In Act 2, Edur's noble classical style reached a high point in the pas de deux added by Nureyev in the beginning of the gypsy scene (to music that Makarova used in the last act of her production of "La Bayadere" for the Royal Ballet and ABT). I had seen three casts of the Paris Opera Ballet last Christmas in this same production, but I do not recall seeing this pas de deux being danced as heart-meltingly as in this performance by Carbone and Edur. In the adage, Edur's expressiveness had a ravishing snow-white purity. He also illuminated Nureyev's choreography with his nice hands and arms.
And in his variation in the last act's grand pas de deux, Edur's clean effortless virtuosity was exhilarating. I wish however that he could have partnered a better Kitri than Miss Carbone, whose dancing was uneven. Carbone merely sketched some of the difficult steps such as those equilibres en pointe in the grand pas de deux. Her characterisation lacked depth.
But La Scala's supporting performances were outstanding. This is the first time I have seen this company which I find quite impressive. (It is to tour Japan next summer.) The corps de ballet of Dryads was well-schooled and uniform in line, led by Marta Romagna as the Queen of the Dryads. Brigida Bossoni was a bubbly Cupido; Salvo Perdichizzi was an exciting gypsy soloist; and Sabrina Galasso and Francisco Sedeno dazzled in the Act 3 Fandango.
Earlier in the week, Edur also danced Albrecht in La Scala's production of "Giselle" by Patrice Bart, the associate director of Paris Opera Ballet. (I hadn't seen his Albrecht since his memorable first season with English National Ballet back in 1991 when he danced with the Kirov's Yelena Pankova.) Edur had a finer partner here in Gilda Gelati, a soloist of the company making a debut in the ballerina role in this performance.
In Act 1, Edur was an epitome of good grace. His restraint early on in this act made his emotional outburst after Giselle's death at the end all the more touching. His solo showed off his lacy legwork in the intricate series of jumps.
And in Act 2, Edur was most poetic as the repentant Albrecht with his head buried in his hands. He seemed possessed with his face as white as marble.

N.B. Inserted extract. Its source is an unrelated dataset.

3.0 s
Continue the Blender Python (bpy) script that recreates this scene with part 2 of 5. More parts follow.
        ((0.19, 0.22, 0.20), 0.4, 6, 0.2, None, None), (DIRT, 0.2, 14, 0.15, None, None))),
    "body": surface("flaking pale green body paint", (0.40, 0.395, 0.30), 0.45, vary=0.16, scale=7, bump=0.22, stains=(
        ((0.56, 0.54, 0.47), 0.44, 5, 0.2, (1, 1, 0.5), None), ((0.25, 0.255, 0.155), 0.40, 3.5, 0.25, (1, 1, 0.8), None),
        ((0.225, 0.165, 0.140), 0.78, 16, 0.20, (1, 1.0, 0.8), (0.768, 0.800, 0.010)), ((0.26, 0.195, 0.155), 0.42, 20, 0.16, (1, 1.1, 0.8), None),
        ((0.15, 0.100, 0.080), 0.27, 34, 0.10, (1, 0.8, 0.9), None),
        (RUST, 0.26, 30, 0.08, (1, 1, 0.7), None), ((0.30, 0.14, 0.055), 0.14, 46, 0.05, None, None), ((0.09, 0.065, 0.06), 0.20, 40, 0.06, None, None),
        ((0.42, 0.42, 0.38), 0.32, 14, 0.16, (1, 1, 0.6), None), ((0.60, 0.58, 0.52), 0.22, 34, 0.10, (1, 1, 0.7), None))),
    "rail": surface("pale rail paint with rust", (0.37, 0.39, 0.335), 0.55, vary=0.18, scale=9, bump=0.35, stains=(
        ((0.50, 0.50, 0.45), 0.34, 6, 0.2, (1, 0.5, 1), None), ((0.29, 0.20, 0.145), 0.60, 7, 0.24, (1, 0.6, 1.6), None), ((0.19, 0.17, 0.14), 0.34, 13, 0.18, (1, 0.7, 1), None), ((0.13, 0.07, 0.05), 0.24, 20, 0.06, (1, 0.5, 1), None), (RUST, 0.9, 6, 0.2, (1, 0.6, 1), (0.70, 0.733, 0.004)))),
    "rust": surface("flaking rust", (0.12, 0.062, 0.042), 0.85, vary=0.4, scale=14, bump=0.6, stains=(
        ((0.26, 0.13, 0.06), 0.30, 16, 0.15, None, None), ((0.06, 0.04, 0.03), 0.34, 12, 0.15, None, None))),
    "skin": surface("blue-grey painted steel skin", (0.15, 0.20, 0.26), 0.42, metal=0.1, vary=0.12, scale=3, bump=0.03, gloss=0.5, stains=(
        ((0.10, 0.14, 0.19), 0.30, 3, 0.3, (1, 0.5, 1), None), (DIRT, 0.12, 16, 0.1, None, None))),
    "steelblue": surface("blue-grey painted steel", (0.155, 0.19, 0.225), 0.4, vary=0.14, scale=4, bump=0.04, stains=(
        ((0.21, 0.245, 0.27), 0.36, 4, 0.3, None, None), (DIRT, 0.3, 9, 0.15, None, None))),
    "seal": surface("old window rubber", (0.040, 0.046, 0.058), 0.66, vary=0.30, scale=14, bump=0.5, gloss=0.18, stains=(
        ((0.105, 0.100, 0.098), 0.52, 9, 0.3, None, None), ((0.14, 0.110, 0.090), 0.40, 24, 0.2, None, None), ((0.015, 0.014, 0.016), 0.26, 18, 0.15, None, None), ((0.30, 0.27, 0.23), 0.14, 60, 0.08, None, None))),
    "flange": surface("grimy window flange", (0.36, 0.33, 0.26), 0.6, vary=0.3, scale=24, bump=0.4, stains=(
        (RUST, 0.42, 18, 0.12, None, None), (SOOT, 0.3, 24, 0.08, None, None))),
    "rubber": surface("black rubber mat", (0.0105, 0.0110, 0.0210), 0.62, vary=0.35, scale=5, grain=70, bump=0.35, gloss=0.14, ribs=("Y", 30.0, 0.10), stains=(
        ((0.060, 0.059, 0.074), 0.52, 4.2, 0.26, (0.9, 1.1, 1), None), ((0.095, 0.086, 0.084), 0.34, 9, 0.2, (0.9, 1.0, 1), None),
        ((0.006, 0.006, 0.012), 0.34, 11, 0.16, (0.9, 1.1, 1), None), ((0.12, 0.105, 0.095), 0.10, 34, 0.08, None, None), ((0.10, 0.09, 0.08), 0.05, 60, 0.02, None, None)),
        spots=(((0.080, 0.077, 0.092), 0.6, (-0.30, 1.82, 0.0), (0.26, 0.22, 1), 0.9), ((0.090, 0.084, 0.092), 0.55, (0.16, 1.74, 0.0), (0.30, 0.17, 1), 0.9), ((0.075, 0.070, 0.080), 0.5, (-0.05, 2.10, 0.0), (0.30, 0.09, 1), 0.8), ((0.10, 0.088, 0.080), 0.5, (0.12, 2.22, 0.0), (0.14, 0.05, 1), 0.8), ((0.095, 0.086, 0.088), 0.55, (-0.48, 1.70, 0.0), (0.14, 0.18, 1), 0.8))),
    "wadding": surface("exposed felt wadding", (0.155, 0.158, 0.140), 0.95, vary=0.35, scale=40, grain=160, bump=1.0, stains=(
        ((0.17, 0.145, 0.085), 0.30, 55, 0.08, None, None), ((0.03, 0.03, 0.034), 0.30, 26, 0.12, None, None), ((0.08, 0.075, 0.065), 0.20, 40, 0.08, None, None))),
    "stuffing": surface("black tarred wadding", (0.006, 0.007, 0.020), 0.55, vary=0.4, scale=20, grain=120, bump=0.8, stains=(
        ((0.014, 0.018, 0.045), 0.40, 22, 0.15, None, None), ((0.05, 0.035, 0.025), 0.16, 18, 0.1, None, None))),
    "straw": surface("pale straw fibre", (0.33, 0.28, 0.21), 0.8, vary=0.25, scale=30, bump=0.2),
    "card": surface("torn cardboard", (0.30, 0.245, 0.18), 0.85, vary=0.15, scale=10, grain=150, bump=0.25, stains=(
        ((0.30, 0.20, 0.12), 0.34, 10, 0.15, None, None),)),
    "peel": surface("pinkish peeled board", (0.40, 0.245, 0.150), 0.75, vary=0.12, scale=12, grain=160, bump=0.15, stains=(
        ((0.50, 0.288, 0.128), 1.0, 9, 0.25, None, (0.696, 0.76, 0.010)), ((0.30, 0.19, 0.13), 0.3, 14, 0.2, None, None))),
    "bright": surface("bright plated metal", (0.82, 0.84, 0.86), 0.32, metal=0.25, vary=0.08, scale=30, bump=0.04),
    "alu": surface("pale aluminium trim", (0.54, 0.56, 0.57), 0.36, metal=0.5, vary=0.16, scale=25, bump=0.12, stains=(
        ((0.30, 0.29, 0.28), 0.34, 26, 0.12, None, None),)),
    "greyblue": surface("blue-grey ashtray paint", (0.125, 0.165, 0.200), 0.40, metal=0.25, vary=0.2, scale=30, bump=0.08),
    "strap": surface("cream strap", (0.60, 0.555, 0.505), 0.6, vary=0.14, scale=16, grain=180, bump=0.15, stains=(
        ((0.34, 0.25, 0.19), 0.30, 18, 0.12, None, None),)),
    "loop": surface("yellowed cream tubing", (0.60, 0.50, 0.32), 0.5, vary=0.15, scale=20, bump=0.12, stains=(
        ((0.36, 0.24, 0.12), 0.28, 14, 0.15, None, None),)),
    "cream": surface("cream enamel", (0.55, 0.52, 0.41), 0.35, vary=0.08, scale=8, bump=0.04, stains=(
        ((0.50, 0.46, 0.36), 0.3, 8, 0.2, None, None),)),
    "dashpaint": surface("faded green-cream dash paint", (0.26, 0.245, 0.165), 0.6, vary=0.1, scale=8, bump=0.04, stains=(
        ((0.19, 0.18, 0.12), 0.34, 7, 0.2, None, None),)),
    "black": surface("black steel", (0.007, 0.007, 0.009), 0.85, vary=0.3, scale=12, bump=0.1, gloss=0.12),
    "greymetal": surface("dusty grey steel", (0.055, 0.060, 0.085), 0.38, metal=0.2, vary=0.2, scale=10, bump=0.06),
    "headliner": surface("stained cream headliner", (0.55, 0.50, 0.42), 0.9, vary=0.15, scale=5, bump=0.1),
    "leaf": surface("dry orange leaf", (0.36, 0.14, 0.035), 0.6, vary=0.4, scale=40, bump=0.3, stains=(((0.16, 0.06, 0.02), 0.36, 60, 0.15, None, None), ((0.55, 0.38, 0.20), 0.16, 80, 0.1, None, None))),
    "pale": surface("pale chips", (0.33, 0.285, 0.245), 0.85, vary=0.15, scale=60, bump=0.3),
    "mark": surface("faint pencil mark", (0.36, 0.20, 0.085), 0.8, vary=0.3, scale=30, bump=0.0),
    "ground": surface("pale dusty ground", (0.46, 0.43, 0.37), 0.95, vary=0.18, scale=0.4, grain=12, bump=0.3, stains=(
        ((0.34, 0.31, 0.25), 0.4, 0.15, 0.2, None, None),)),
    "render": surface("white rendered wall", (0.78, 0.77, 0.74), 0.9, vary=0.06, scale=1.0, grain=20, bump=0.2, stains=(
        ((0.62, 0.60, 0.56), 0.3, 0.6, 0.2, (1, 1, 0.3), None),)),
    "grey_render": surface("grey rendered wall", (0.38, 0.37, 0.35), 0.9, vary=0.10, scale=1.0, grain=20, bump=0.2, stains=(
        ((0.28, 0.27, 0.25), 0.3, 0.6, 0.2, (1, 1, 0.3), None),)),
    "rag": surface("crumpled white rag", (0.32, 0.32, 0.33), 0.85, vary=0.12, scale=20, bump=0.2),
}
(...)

To see Edur in the beginning of this act inhaling into the white lilies, running eloquently on the stage with his black cloak, his arms raised up to the heavens as if in a prayer was like being intoxicated by those dizzy night mists in this act.
Sparked off by Edur perhaps, it was no surprise that Gelati's Giselle suddenly became so much more alive both emotionally and technically in this second act, after her rather lacklustre Act 1. She brilliantly executed the series of entrechats in her solo. It was an impressive debut by Gelati, well partnered by Edur.

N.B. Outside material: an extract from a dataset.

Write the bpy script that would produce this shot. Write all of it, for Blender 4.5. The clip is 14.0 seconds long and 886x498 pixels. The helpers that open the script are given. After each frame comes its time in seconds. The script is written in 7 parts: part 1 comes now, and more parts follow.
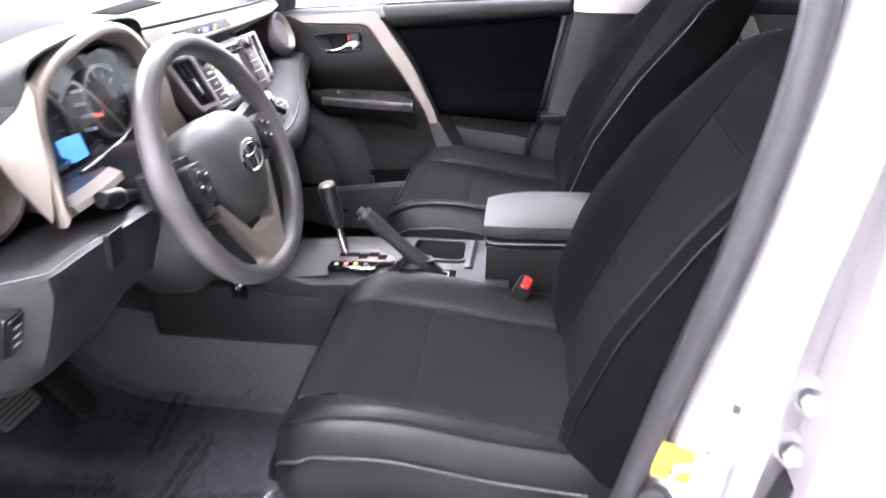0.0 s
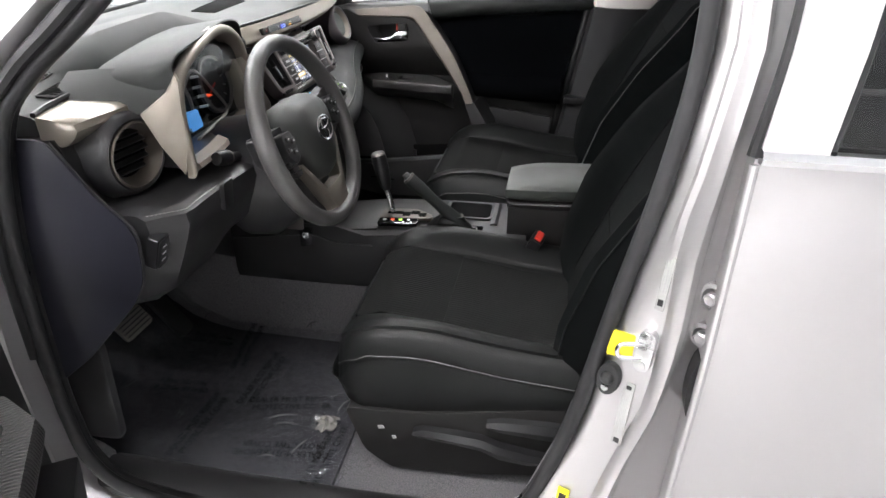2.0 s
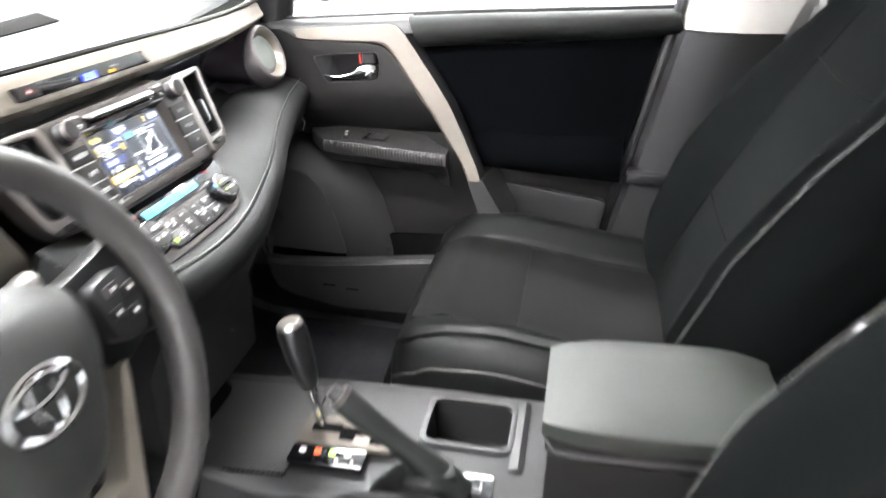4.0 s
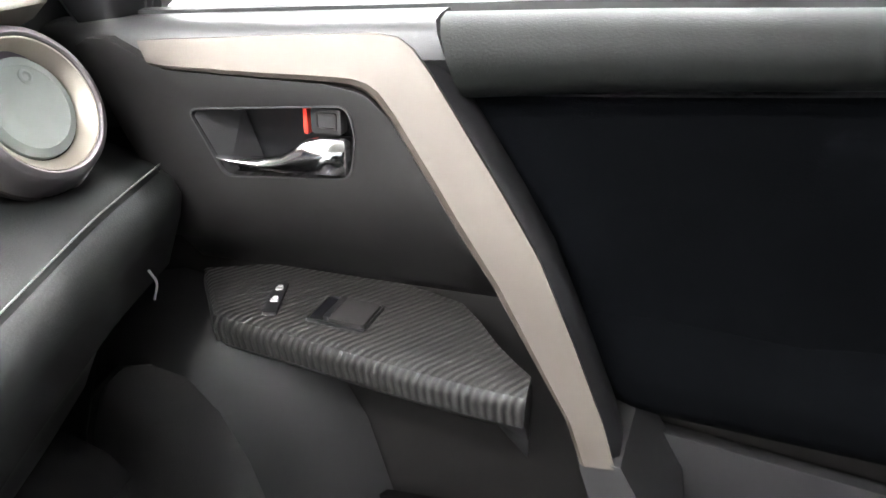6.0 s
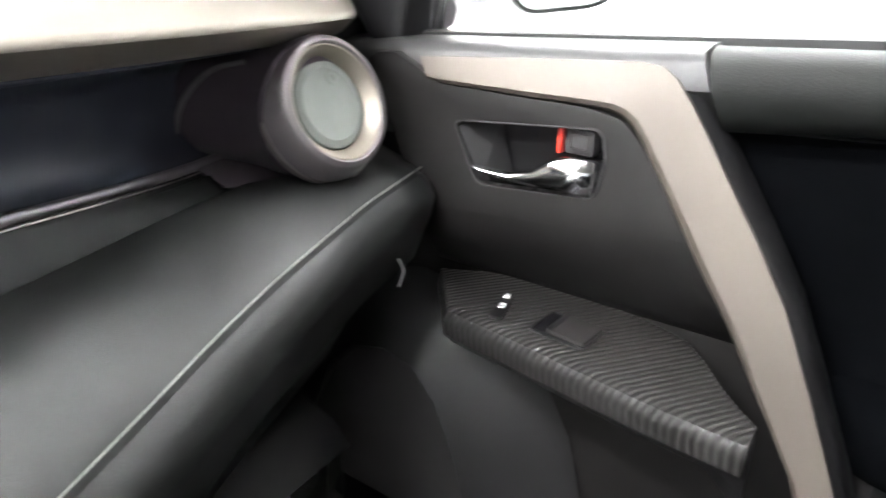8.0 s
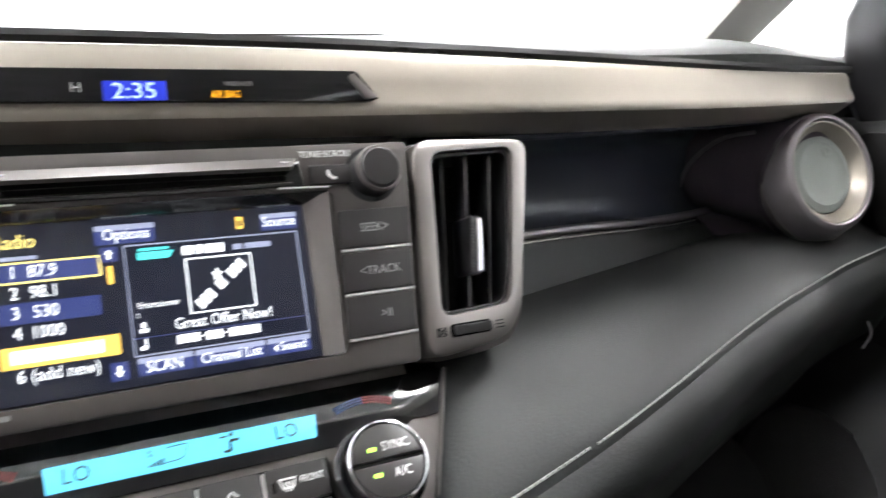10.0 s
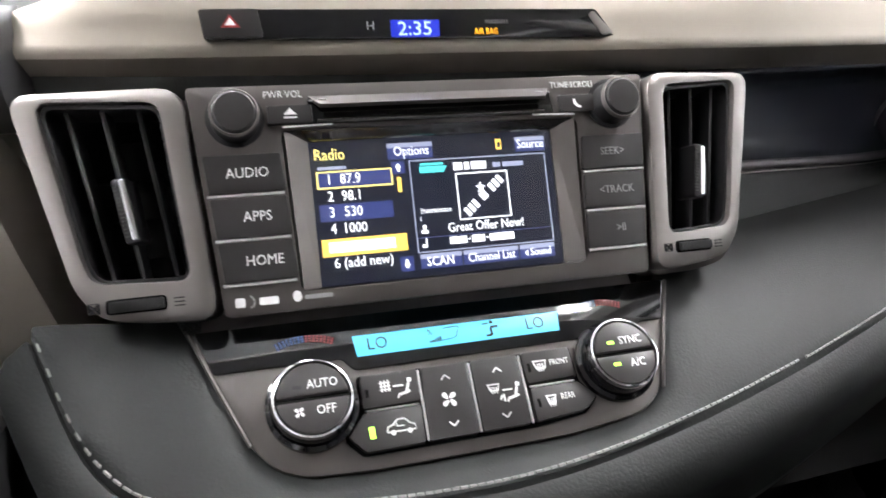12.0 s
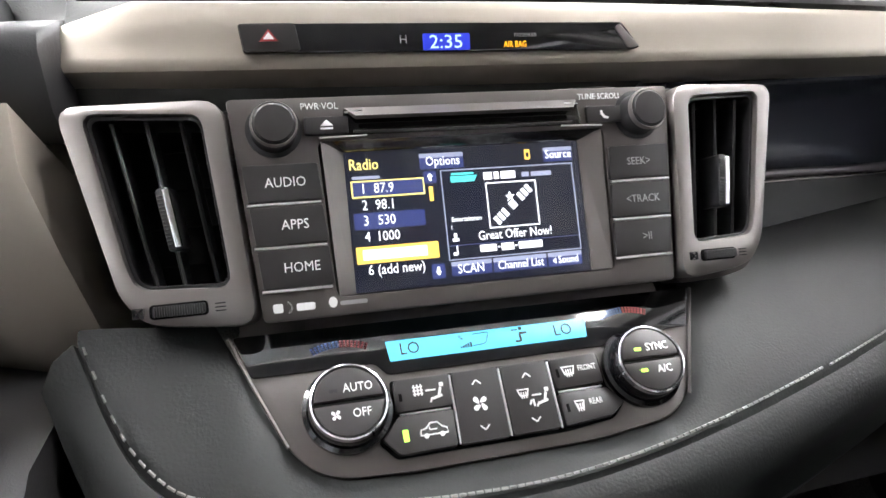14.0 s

As a contrast to his lyricism, Edur dazzled with a series of curvilinear jumps in the coda of the pas de deux (which in this version replaces the entrechats done by Albrecht in other productions). His ending was moving - strewing the bundle of white lilies onto the ground as he gradually moved forward to the curtain.
Beatrice Carbone, who made less of an impression on me as Kitri, was an imperious Myrtha in this performance. I was again impressed by La Scala's corps de ballet. The peasant pas de deux was excellently danced by Monica Vaglietti and Maurizio Licitra.

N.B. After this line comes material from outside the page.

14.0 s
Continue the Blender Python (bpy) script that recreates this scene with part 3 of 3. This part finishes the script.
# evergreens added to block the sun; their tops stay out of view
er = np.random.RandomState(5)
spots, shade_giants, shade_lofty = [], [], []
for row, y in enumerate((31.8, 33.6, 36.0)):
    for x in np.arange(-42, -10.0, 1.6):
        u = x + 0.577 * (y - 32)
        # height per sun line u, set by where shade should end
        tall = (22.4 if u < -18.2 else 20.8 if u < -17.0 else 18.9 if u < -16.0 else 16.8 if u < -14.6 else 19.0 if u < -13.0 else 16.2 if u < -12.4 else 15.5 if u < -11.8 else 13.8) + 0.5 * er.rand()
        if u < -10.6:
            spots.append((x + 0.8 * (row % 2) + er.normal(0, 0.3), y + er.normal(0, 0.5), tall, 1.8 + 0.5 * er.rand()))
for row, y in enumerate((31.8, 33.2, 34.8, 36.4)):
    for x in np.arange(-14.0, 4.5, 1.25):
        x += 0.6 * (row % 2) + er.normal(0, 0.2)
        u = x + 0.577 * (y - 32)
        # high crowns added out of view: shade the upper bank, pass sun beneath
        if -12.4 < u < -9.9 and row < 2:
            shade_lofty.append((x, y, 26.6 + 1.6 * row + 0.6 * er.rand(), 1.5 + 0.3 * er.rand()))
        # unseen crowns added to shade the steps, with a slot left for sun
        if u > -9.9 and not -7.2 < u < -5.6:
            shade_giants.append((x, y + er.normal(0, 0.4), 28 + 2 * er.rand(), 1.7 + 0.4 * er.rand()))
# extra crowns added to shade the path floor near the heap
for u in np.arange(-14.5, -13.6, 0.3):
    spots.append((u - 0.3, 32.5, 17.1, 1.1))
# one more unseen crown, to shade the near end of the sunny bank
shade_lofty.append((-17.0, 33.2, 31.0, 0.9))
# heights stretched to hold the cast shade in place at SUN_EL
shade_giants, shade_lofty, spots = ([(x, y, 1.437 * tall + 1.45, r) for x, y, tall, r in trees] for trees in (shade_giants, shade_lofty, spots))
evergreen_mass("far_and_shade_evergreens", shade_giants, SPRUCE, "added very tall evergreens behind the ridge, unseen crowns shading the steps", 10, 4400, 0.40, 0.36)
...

Patrice Bart's production (also in the repertory of the Paris Opera Ballet) has a fine choreographic text, which is faithful to the authentic Coralli/Perrot choreography. I am glad to see Berthe's mime scene retained for instance. The sets and costumes were reproduced from Alexandre Benois' original designs by Angelo Sala.
David Garforth conducted the Orchestra Lirica "I Pomeriggi Musicale" for both performances.